Correlations Between Microbiome and Protein Datasets

To visualise the correlation between differentially presented OTUs and proteins, Circos plots and cluster-imagine maps were generated for r values (Pair-wise variable associations for canonical correlation analysis correlation between variables, defined by a generalisation of the cosine angle between the center of the circle and each variable point; Gonzalez et al., 2012) using the mixOmics package in R (Rohart et al., 2017).

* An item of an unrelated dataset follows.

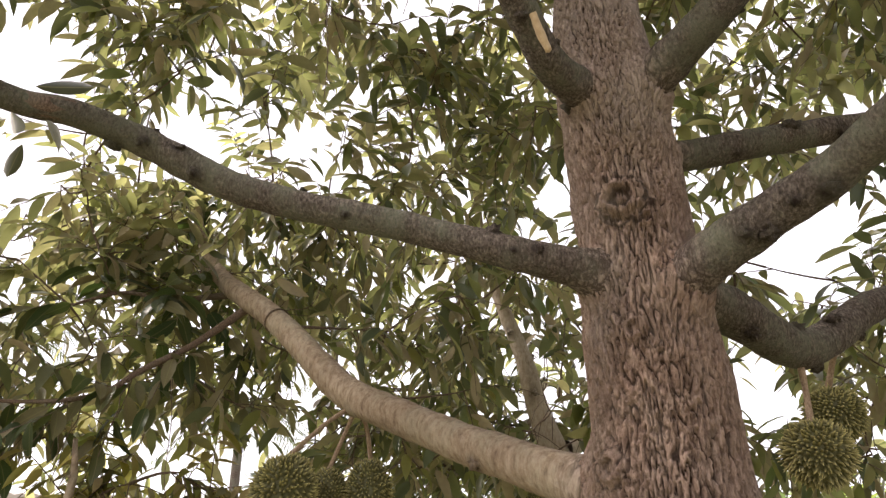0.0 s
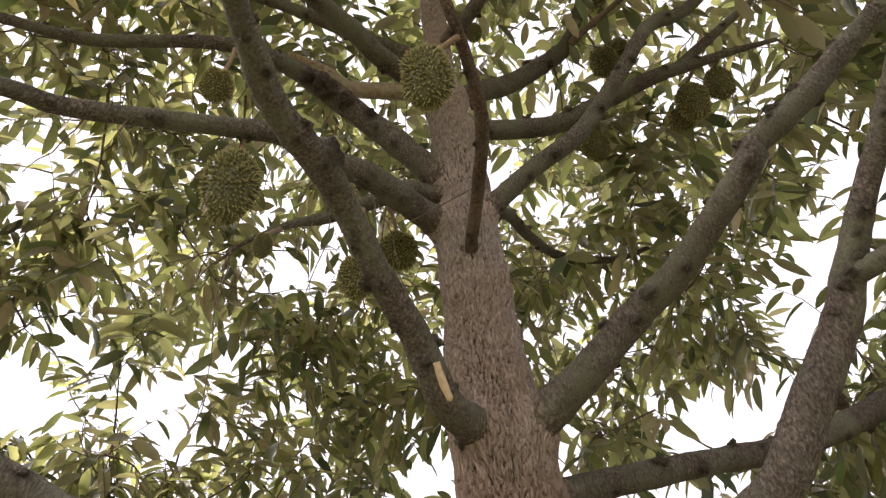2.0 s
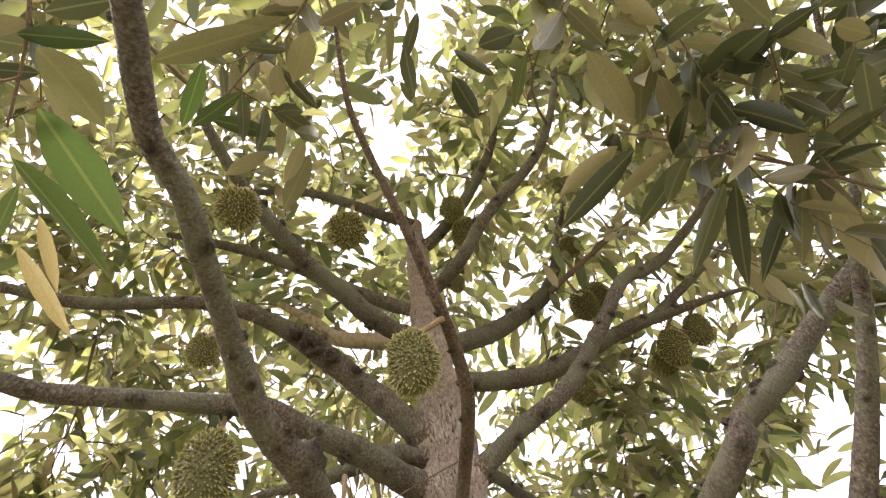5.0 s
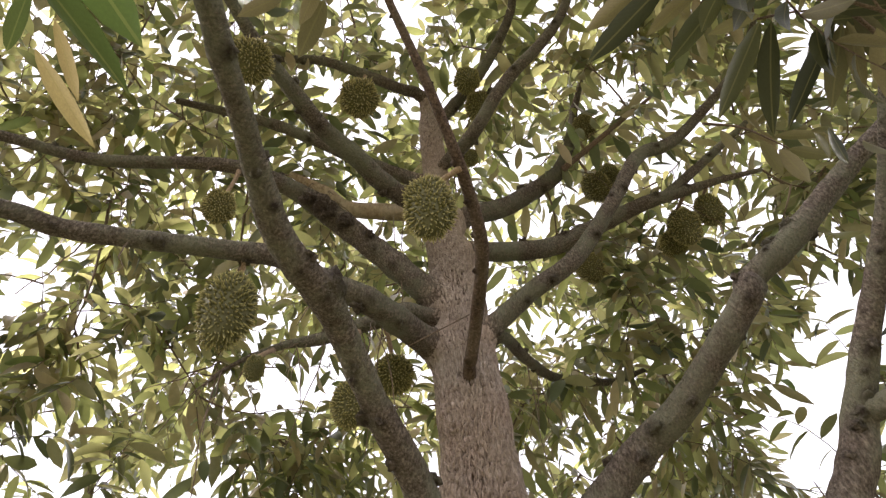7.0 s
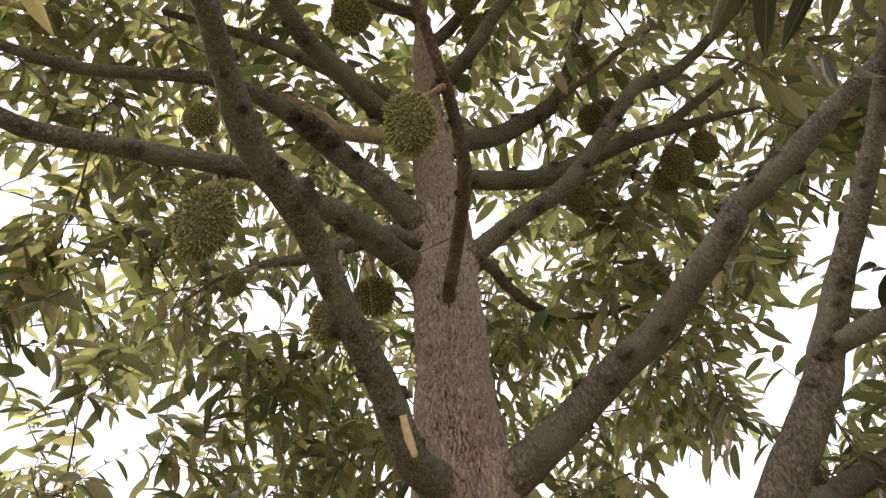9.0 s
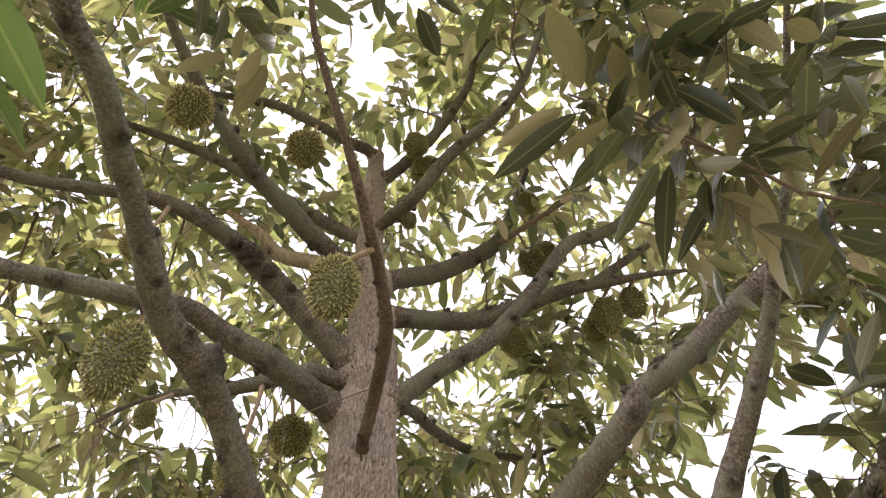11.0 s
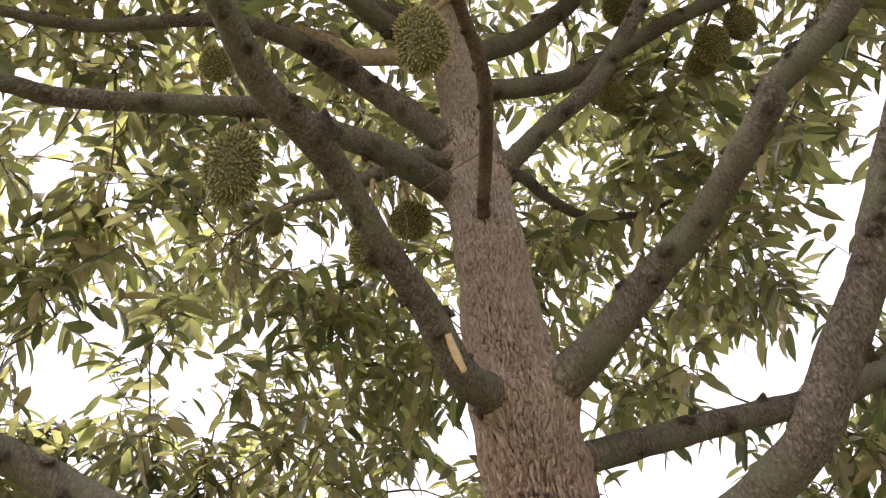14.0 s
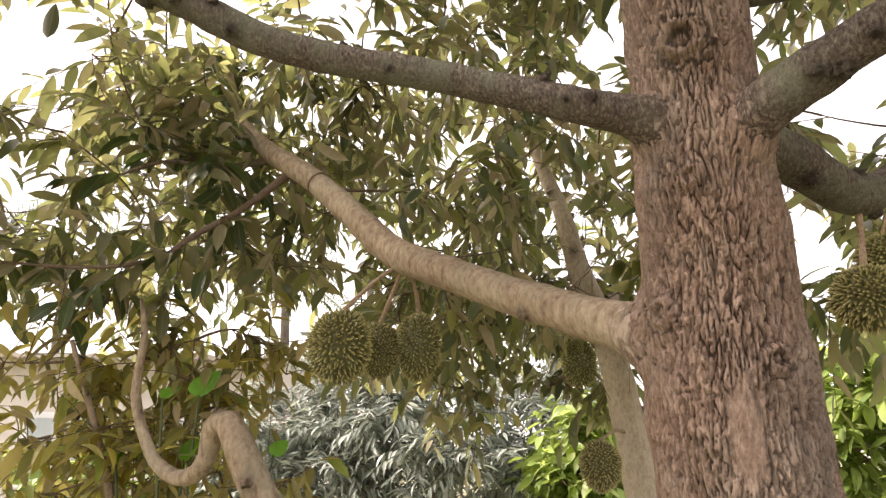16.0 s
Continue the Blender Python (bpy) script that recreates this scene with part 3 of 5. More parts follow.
LIMB_J = [(0.346, 1.283, 3.370, 0.0517), (0.268, 1.260, 3.405, 0.0420), (0.068, 1.082, 3.327, 0.0370), (-0.062, 1.040, 3.337, 0.0322), (-0.187, 0.986, 3.342, 0.0284), (-0.299, 0.950, 3.293, 0.0248), (-0.508, 0.920, 3.238, 0.0229), (-0.652, 0.884, 3.185, 0.0211), (-0.725, 0.833, 3.145, 0.0202), (-0.836, 0.776, 3.081, 0.0172), (-1.028, 0.722, 3.038, 0.0122)]
LIMB_K = [(0.343, 1.271, 3.627, 0.0450), (0.239, 1.233, 3.659, 0.0436), (0.159, 1.209, 3.720, 0.0423), (0.045, 1.179, 3.799, 0.0405), (-0.083, 1.147, 3.889, 0.0397), (-0.195, 1.107, 3.932, 0.0319), (-0.356, 1.070, 3.962, 0.0273), (-0.507, 1.061, 3.959, 0.0223), (-0.843, 1.083, 3.900, 0.0204), (-1.060, 1.023, 3.834, 0.0162), (-1.243, 0.960, 3.761, 0.0122)]
LIMB_K_LOW = [(0.295, 1.217, 3.558, 0.0298), (0.190, 1.236, 3.523, 0.0278), (0.122, 1.264, 3.509, 0.0269), (-0.047, 1.351, 3.483, 0.0214), (-0.150, 1.392, 3.482, 0.0133), (-0.220, 1.425, 3.473, 0.0100), (-0.302, 1.454, 3.433, 0.0066), (-0.385, 1.513, 3.387, 0.0049)]
LIMB_L_PALE = [(0.350, 1.233, 4.172, 0.0361), (0.236, 1.235, 4.165, 0.0347), (0.104, 1.263, 4.185, 0.0338), (-0.029, 1.295, 4.229, 0.0299), (-0.129, 1.272, 4.300, 0.0217), (-0.279, 1.274, 4.404, 0.0133)]
LIMB_M = [(0.294, 1.146, 4.069, 0.0341), (0.155, 1.090, 4.004, 0.0346), (0.053, 1.019, 3.975, 0.0354), (-0.034, 0.941, 3.950, 0.0343), (-0.153, 0.842, 3.905, 0.0292), (-0.247, 0.733, 3.871, 0.0255), (-0.341, 0.643, 3.885, 0.0217), (-0.430, 0.538, 3.896, 0.0180), (-0.499, 0.435, 3.902, 0.0152), (-0.562, 0.347, 3.961, 0.0114)]
LIMB_L = [(0.282, 1.104, 4.211, 0.0293), (0.174, 1.128, 4.257, 0.0276), (-0.011, 1.135, 4.360, 0.0261), (-0.231, 1.127, 4.474, 0.0245), (-0.381, 1.125, 4.541, 0.0225), (-0.558, 1.135, 4.605, 0.0194), (-0.792, 1.124, 4.611, 0.0135)]
LIMB_N = [(0.365, 1.209, 4.125, 0.0395), (0.444, 1.167, 4.098, 0.0391), (0.575, 1.176, 4.210, 0.0399), (0.719, 1.161, 4.361, 0.0387), (0.879, 1.126, 4.552, 0.0363), (0.950, 1.058, 4.705, 0.0289), (0.996, 0.966, 4.920, 0.0198), (1.025, 0.806, 5.072, 0.0121)]
LIMB_N_TWIG = [(0.854, 1.048, 4.424, 0.0138), (1.022, 0.862, 4.494, 0.0103), (1.186, 0.713, 4.587, 0.0070)]
LIMB_O = [(0.369, 1.249, 3.917, 0.0390), (0.454, 1.210, 3.899, 0.0367), (0.612, 1.211, 3.950, 0.0368), (0.788, 1.191, 4.015, 0.0369), (0.975, 1.093, 4.088, 0.0324), (1.130, 1.007, 4.139, 0.0285), (1.311, 0.955, 4.211, 0.0217), (1.455, 0.898, 4.247, 0.0142), (1.627, 0.836, 4.283, 0.0089)]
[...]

Data Availability Statement

The datasets presented in this study can be found in online repositories. The names of the repository/repositories and accession number(s) can be found here: https://www.ebi.ac.uk/ena, PRJEB27125 (ERP109167); http://www.proteomexchange.org/, PXD018029.

Ethics Statement

The studies involving human participants were reviewed and approved by Ethics Committee of Ege University (number 17-11.1/34). The participants provided their written informed consent to participate in this study.

Author Contributions

KB contributed to data acquisition, analysis, interpretation, drafted, and critically revised the manuscript. XL, LP, and WQ contributed to data analysis and interpretation as well as critically revised the manuscript. NS, JG, PD, and GH critically revised the manuscript. PG and GE contributed to conception and design, data acquisition, and critically revised the manuscript. NB and GB contributed to conception and design, data interpretation, drafted, and critically revised the manuscript. All authors gave final approval and agreed to be accountable for all aspects of the work.

Conflict of Interest

The authors declare that the research was conducted in the absence of any commercial or financial relationships that could be construed as a potential conflict of interest.